= High Desert Kill =

1989 film

High Desert Kill is 1989 low-budget Made-for-TV movie directed by Harry Falk. It starred Marc Singer, Chuck Connors, Anthony Geary and Vaughn Armstrong as an alien apparition. It aired on the USA Network in 1989 and was later given an extremely limited theatrical release in some overseas markets.

==Plot summary==
Jim, Ray, Brad and Paul leave town for their yearly hunting trip in the woods, but they soon realize that there isn't a single animal to be found, and the forest has fallen quiet. Two female campers they meet mysteriously disappear the next day, leaving their equipment behind. Soon, the hunters start to behave strangely, as an alien power is using them for cruel psychological experiments.

==Video availability==
The film received a US VHS release by MCA Universal Home Video. Kino Lorber and Code Red announced a US Blu-ray release for sometime in 2021/22.

==Reception==

A review by Entertainment Weekly noted that the "plot suggests Deliverance and Predator poured into a blender, but as long as it keeps you wondering what on earth is going on, it’s perversely intriguing.

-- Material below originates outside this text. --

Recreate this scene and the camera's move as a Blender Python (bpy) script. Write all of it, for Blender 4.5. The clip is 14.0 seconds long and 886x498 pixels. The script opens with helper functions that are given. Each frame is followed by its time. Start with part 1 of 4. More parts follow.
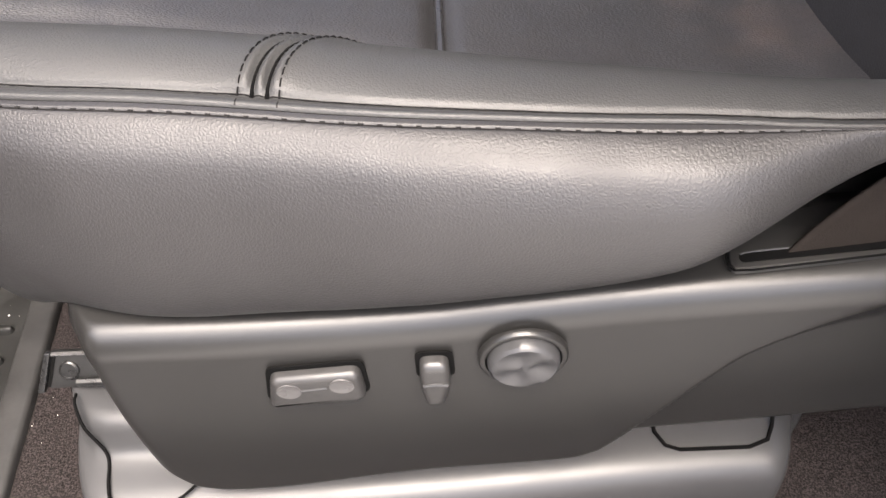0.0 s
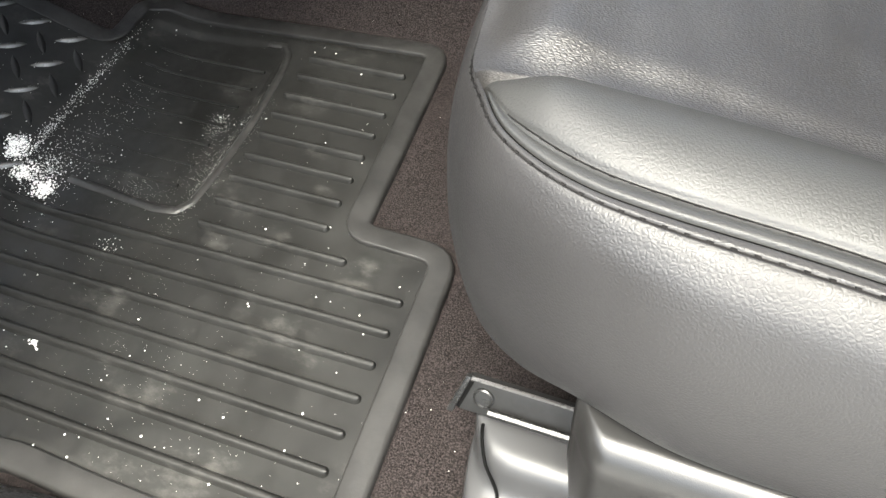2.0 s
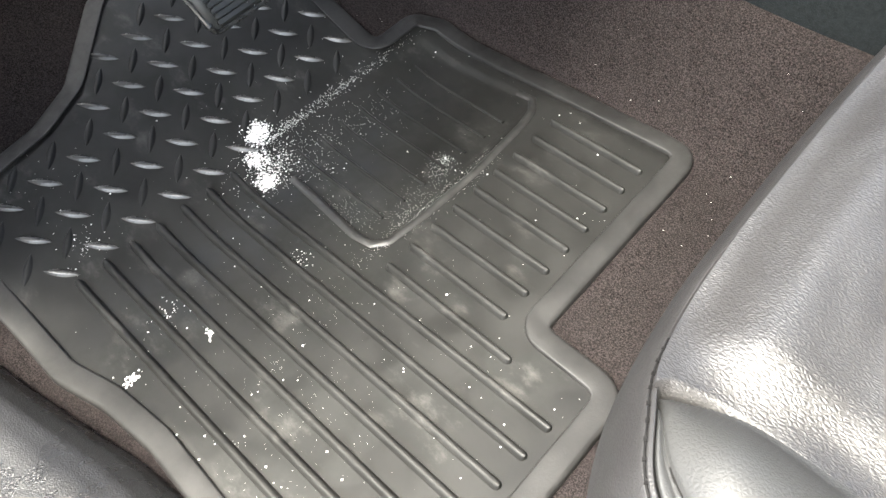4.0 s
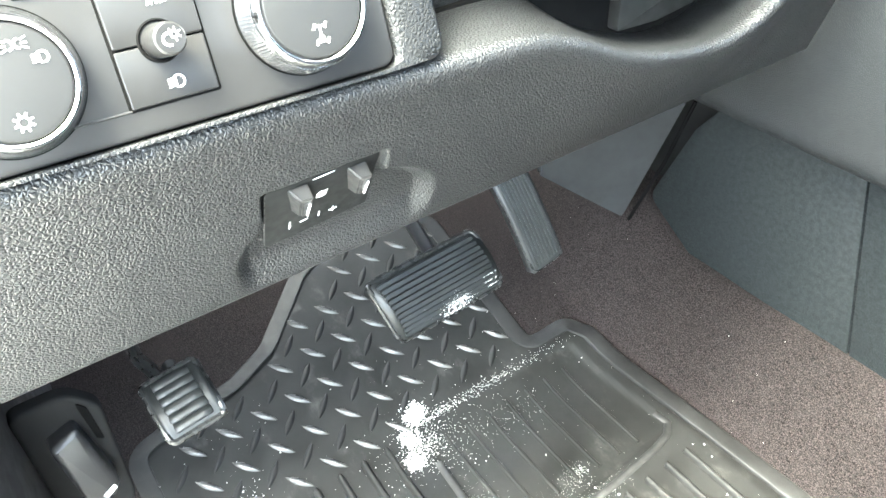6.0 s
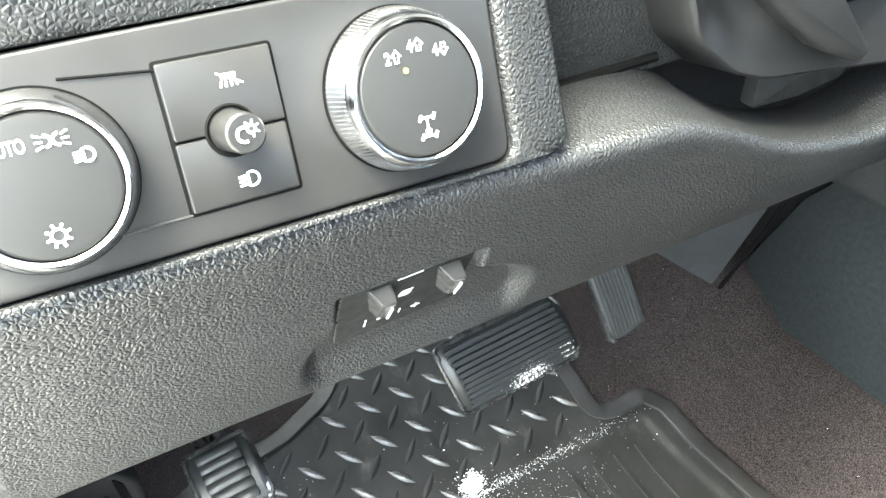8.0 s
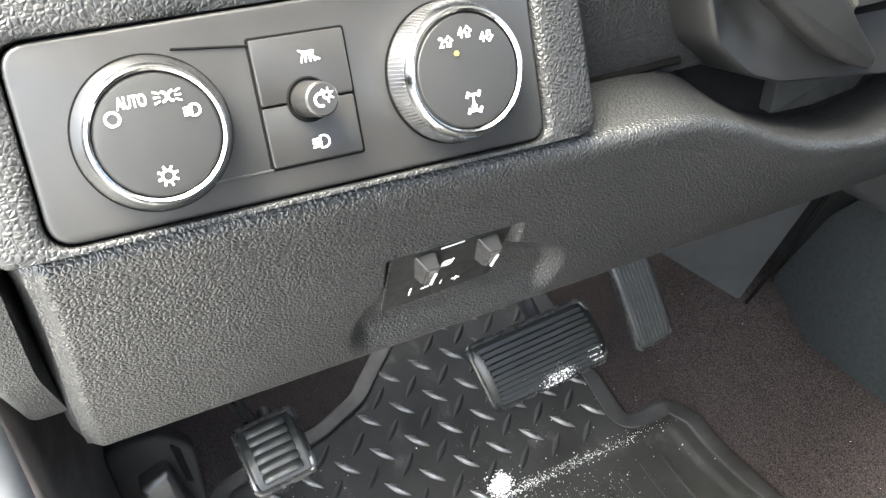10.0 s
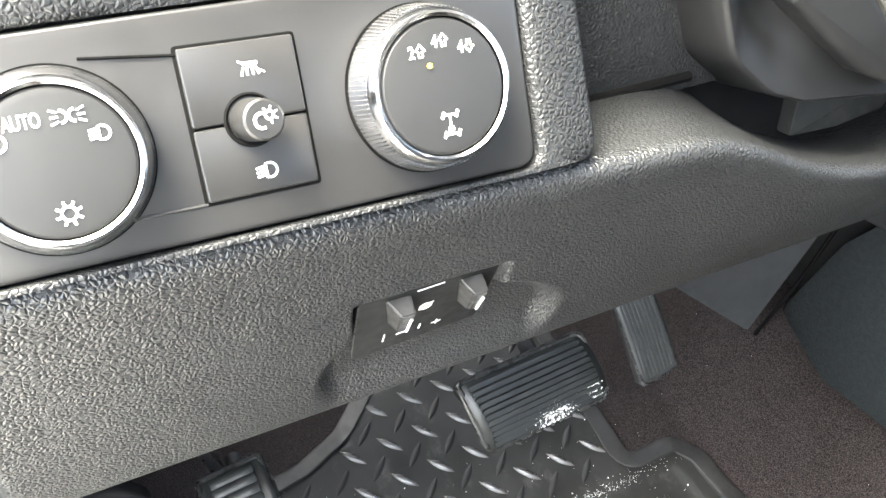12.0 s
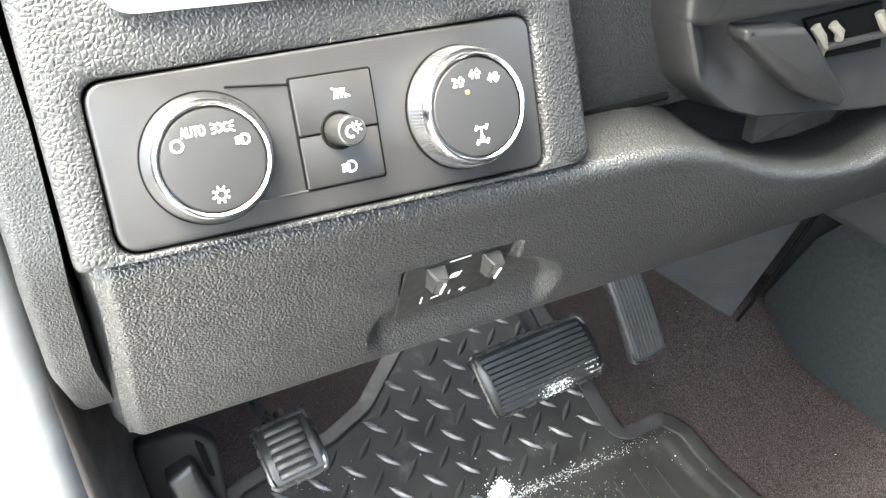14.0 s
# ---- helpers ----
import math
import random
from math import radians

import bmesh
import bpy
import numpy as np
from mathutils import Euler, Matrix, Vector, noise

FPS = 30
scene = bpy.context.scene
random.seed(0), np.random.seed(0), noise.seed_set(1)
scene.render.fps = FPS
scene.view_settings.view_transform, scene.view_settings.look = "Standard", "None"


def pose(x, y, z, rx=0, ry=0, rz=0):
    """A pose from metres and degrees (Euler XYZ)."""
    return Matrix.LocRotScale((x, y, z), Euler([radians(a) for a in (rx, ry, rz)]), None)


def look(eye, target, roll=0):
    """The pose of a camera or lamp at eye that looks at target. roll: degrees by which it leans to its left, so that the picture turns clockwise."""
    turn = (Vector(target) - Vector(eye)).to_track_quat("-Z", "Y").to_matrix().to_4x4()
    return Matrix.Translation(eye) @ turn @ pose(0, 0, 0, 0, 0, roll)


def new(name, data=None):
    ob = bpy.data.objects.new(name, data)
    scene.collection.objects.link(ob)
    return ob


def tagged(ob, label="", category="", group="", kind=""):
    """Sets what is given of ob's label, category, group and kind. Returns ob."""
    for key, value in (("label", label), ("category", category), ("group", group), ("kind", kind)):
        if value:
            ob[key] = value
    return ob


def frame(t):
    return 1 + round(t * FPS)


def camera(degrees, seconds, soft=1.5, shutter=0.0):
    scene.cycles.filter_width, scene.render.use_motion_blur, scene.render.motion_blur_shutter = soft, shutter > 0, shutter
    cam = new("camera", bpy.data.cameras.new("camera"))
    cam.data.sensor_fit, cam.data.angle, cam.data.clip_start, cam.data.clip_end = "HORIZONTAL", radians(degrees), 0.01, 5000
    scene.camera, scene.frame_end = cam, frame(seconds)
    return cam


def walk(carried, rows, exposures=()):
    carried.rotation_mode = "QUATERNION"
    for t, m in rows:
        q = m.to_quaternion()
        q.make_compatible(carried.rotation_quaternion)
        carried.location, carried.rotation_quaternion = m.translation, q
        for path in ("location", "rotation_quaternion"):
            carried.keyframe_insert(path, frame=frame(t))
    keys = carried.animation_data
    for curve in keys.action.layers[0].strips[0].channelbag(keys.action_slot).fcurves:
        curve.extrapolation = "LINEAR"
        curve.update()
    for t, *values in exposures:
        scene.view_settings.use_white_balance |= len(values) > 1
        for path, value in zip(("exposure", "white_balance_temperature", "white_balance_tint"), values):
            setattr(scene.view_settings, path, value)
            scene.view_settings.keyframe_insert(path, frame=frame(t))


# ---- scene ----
cam = camera(58.0, 14.0)
SKY, SUN = 1.0, 0.8
PATH = [
    (0, (0.544, -0.213, 0.551), (0.539, 1.087, -0.969), -2.7),
    (0.5, (0.534, -0.211, 0.557), (0.451, 1.036, -1.005), -3.3),
    (1, (0.506, -0.203, 0.56), (0.335, 1.029, -1.006), -4.2),
    (1.5, (0.442, -0.177, 0.563), (0.084, 1.021, -0.998), -5.5),
    (2, (0.39, -0.139, 0.561), (-0.174, 0.961, -1.012), -7.4),
    (2.5, (0.347, -0.099, 0.565), (-0.372, 0.913, -1.003), -8.6),
    (2.7, (0.338, -0.084, 0.572), (-0.427, 0.894, -0.995), -8.8),
    (4.8, (0.359, -0.03, 0.662), (-0.656, 0.675, -0.911), -7.7),
    (5, (0.35, -0.04, 0.693), (-0.685, 0.707, -0.847), -6.3),
    (5.5, (0.32, -0.052, 0.753), (-0.891, 0.761, -0.616), -5.4),
    (6, (0.309, -0.044, 0.757), (-1.054, 0.744, -0.477), -5.3),
    (6.5, (0.287, -0.013, 0.757), (-1.119, 0.733, -0.455), -5.5),
    (7, (0.25, -0.015, 0.749), (-1.162, 0.699, -0.474), -5.1),
    (7.5, (0.237, -0.005, 0.751), (-1.203, 0.686, -0.452), -4.8),
    (8, (0.229, -0.022, 0.754), (-1.218, 0.666, -0.443), -4.1),
    (8.5, (0.238, -0.034, 0.752), (-1.232, 0.634, -0.43), -4.1),
    (8.7, (0.247, -0.039, 0.756), (-1.24, 0.608, -0.415), -4.4),
    (10.8, (0.275, -0.049, 0.754), (-1.265, 0.606, -0.342), -3.7),
    (11, (0.271, -0.039, 0.749), (-1.273, 0.619, -0.338), -3.8),
    (11.5, (0.25, -0.014, 0.732), (-1.297, 0.644, -0.35), -3.9),
    (12, (0.233, -0.02, 0.735), (-1.313, 0.632, -0.354), -3.8),
    (12.5, (0.237, -0.008, 0.728), (-1.308, 0.638, -0.366), -3.6),
    (13, (0.245, -0.016, 0.745), (-1.3, 0.624, -0.353), -3.7),
    (13.5, (0.272, -0.025, 0.75), (-1.276, 0.608, -0.346), -3.7),
    (14, (0.309, -0.067, 0.78), (-1.241, 0.578, -0.307), -3.3),
]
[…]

But it spoils the fun by telling you what’s going on and then becomes just another goofy monster movie."

Film critic Joe Kane wrote that the film "boasts a potentially fun premise that's largely done in by poor, often boring execution."

Leonard Maltin rated it above average and described it as an "offbeat sci-fi thriller involving four hunters in the New Mexico badlands whose bodies and minds are invaded by a supernatural force."